### GIVEN EXERCISE
Write out the data below exactly as given, without any of its pictures.

=== GIVEN DATA ===

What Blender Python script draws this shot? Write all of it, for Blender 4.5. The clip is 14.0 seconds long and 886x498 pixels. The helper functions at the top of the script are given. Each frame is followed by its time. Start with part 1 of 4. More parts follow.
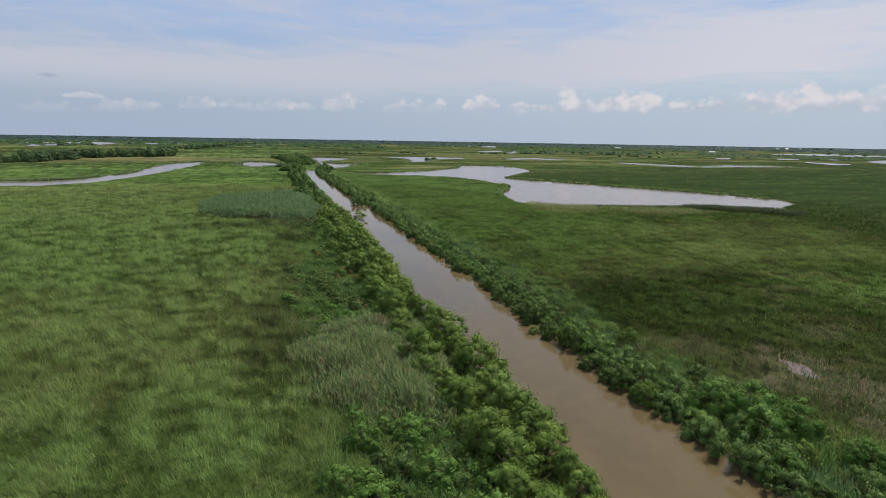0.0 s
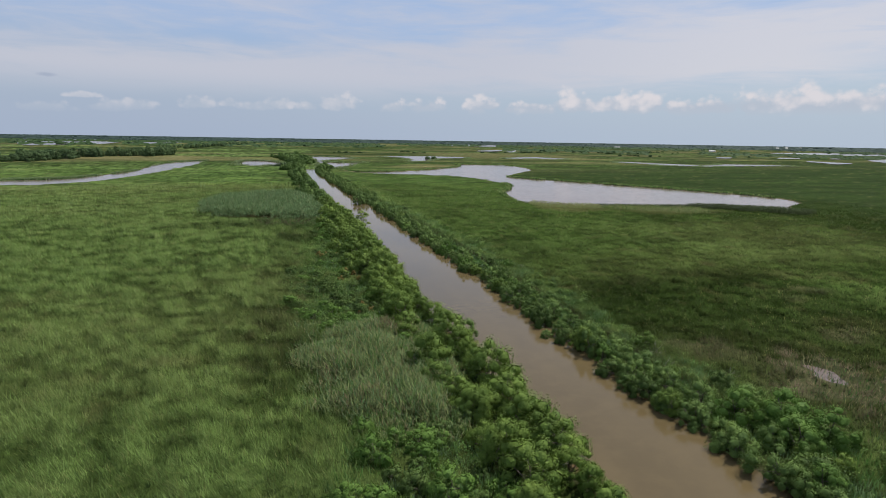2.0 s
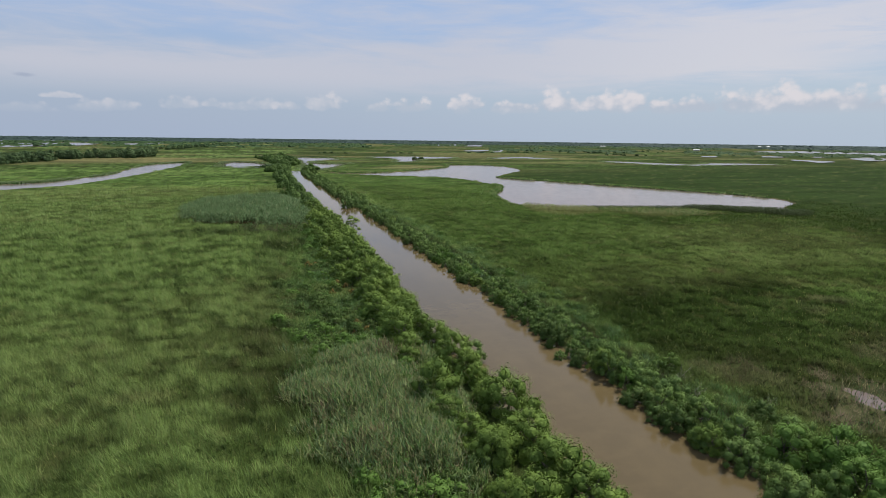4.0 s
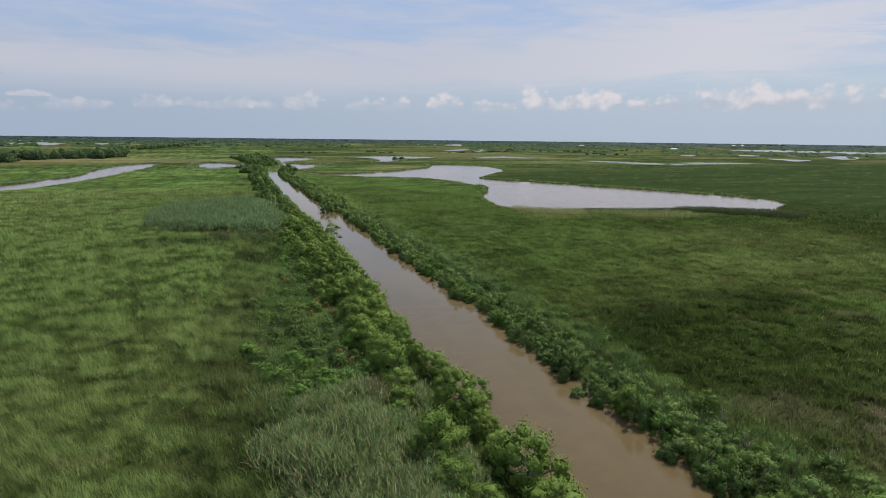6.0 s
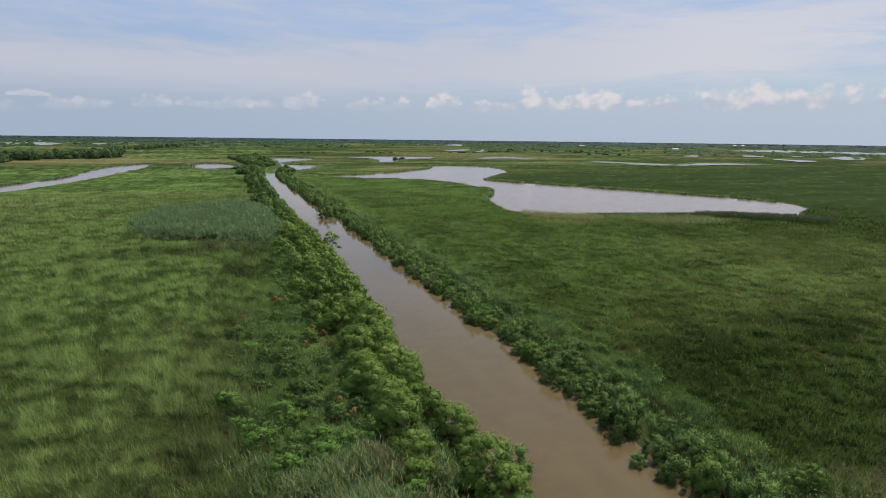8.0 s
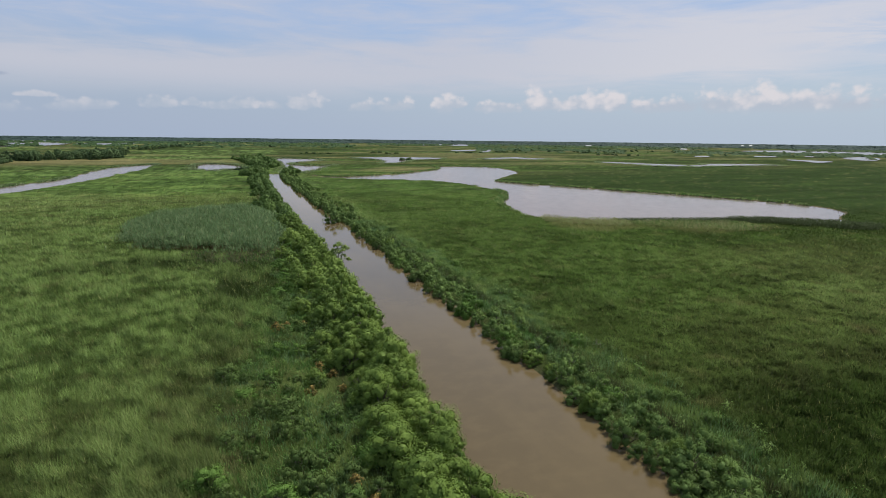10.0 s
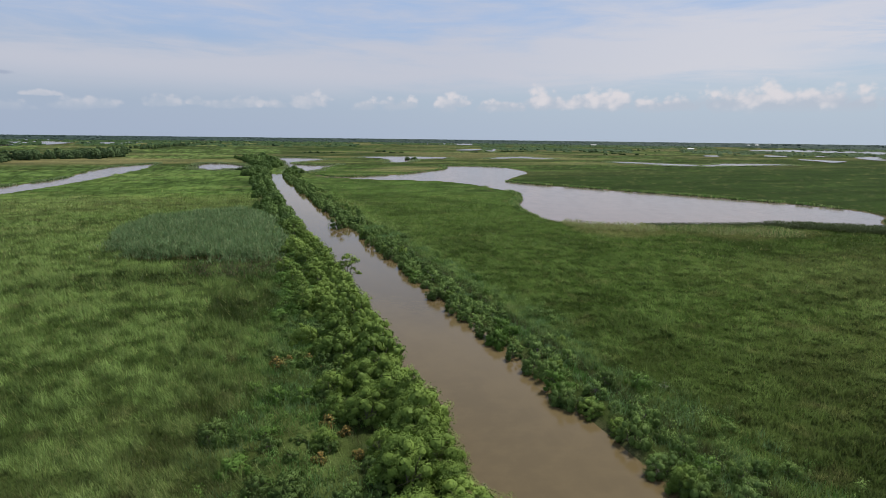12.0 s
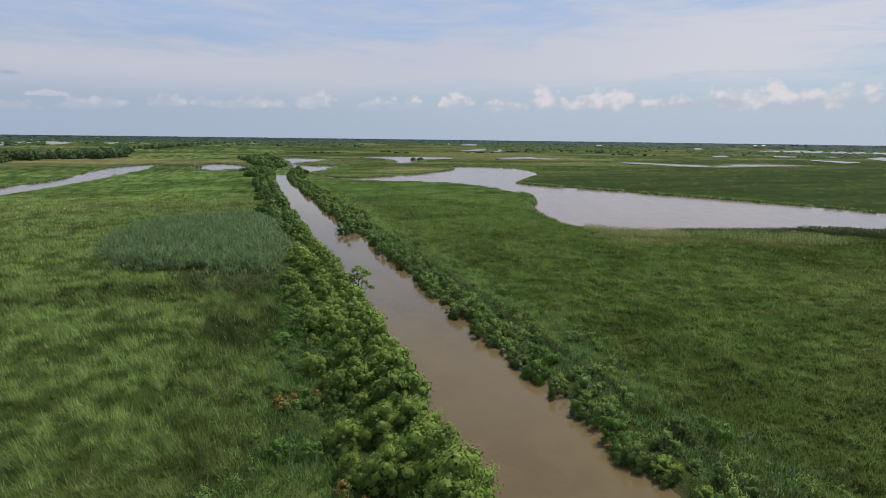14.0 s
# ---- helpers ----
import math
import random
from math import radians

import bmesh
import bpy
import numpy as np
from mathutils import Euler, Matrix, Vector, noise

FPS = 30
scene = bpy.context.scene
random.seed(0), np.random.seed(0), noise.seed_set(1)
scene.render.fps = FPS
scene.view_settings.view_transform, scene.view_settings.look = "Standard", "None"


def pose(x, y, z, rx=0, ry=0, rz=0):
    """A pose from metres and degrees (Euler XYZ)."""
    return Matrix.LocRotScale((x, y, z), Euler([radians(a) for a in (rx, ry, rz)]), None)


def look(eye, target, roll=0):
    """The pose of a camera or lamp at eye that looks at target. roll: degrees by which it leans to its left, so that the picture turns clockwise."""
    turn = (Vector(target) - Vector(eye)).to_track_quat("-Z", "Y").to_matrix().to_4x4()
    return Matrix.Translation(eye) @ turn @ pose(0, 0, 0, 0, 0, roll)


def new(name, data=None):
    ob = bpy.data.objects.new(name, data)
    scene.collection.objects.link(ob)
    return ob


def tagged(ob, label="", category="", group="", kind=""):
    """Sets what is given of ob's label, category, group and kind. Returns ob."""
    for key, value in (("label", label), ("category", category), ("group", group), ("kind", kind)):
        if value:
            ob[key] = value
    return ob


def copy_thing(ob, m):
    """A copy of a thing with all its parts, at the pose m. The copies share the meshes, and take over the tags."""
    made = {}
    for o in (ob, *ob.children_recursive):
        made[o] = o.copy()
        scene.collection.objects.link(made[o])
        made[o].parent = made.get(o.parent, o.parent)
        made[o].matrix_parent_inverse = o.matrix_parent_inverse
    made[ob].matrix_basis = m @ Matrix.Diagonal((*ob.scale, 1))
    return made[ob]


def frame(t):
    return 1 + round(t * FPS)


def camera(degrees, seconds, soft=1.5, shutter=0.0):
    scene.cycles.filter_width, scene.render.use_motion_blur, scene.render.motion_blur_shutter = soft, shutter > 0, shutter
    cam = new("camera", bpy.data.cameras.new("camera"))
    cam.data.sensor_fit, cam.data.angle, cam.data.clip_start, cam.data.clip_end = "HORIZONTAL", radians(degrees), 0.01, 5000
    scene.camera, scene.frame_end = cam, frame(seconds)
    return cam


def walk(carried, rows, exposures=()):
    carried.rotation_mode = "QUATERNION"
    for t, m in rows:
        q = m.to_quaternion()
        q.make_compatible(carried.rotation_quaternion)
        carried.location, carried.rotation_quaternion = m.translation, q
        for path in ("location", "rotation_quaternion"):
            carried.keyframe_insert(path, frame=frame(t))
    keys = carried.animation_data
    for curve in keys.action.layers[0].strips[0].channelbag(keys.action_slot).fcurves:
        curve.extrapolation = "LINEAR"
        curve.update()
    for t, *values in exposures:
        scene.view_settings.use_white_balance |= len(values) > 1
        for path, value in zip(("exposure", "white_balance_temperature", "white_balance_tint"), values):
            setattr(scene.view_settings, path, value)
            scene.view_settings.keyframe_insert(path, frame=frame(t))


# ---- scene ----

===

### RIGHT ANSWER
What Blender Python script draws this shot? Write all of it, for Blender 4.5. The clip is 14.0 seconds long and 886x498 pixels. The helper functions at the top of the script are given. Each frame is followed by its time. Start with part 1 of 4. More parts follow.
0.0 s
2.0 s
4.0 s
6.0 s
8.0 s
10.0 s
12.0 s
14.0 s
# ---- helpers ----
import math
import random
from math import radians

import bmesh
import bpy
import numpy as np
from mathutils import Euler, Matrix, Vector, noise

FPS = 30
scene = bpy.context.scene
random.seed(0), np.random.seed(0), noise.seed_set(1)
scene.render.fps = FPS
scene.view_settings.view_transform, scene.view_settings.look = "Standard", "None"


def pose(x, y, z, rx=0, ry=0, rz=0):
    """A pose from metres and degrees (Euler XYZ)."""
    return Matrix.LocRotScale((x, y, z), Euler([radians(a) for a in (rx, ry, rz)]), None)


def look(eye, target, roll=0):
    """The pose of a camera or lamp at eye that looks at target. roll: degrees by which it leans to its left, so that the picture turns clockwise."""
    turn = (Vector(target) - Vector(eye)).to_track_quat("-Z", "Y").to_matrix().to_4x4()
    return Matrix.Translation(eye) @ turn @ pose(0, 0, 0, 0, 0, roll)


def new(name, data=None):
    ob = bpy.data.objects.new(name, data)
    scene.collection.objects.link(ob)
    return ob


def tagged(ob, label="", category="", group="", kind=""):
    """Sets what is given of ob's label, category, group and kind. Returns ob."""
    for key, value in (("label", label), ("category", category), ("group", group), ("kind", kind)):
        if value:
            ob[key] = value
    return ob


def copy_thing(ob, m):
    """A copy of a thing with all its parts, at the pose m. The copies share the meshes, and take over the tags."""
    made = {}
    for o in (ob, *ob.children_recursive):
        made[o] = o.copy()
        scene.collection.objects.link(made[o])
        made[o].parent = made.get(o.parent, o.parent)
        made[o].matrix_parent_inverse = o.matrix_parent_inverse
    made[ob].matrix_basis = m @ Matrix.Diagonal((*ob.scale, 1))
    return made[ob]


def frame(t):
    return 1 + round(t * FPS)


def camera(degrees, seconds, soft=1.5, shutter=0.0):
    scene.cycles.filter_width, scene.render.use_motion_blur, scene.render.motion_blur_shutter = soft, shutter > 0, shutter
    cam = new("camera", bpy.data.cameras.new("camera"))
    cam.data.sensor_fit, cam.data.angle, cam.data.clip_start, cam.data.clip_end = "HORIZONTAL", radians(degrees), 0.01, 5000
    scene.camera, scene.frame_end = cam, frame(seconds)
    return cam


def walk(carried, rows, exposures=()):
    carried.rotation_mode = "QUATERNION"
    for t, m in rows:
        q = m.to_quaternion()
        q.make_compatible(carried.rotation_quaternion)
        carried.location, carried.rotation_quaternion = m.translation, q
        for path in ("location", "rotation_quaternion"):
            carried.keyframe_insert(path, frame=frame(t))
    keys = carried.animation_data
    for curve in keys.action.layers[0].strips[0].channelbag(keys.action_slot).fcurves:
        curve.extrapolation = "LINEAR"
        curve.update()
    for t, *values in exposures:
        scene.view_settings.use_white_balance |= len(values) > 1
        for path, value in zip(("exposure", "white_balance_temperature", "white_balance_tint"), values):
            setattr(scene.view_settings, path, value)
            scene.view_settings.keyframe_insert(path, frame=frame(t))


# ---- scene ----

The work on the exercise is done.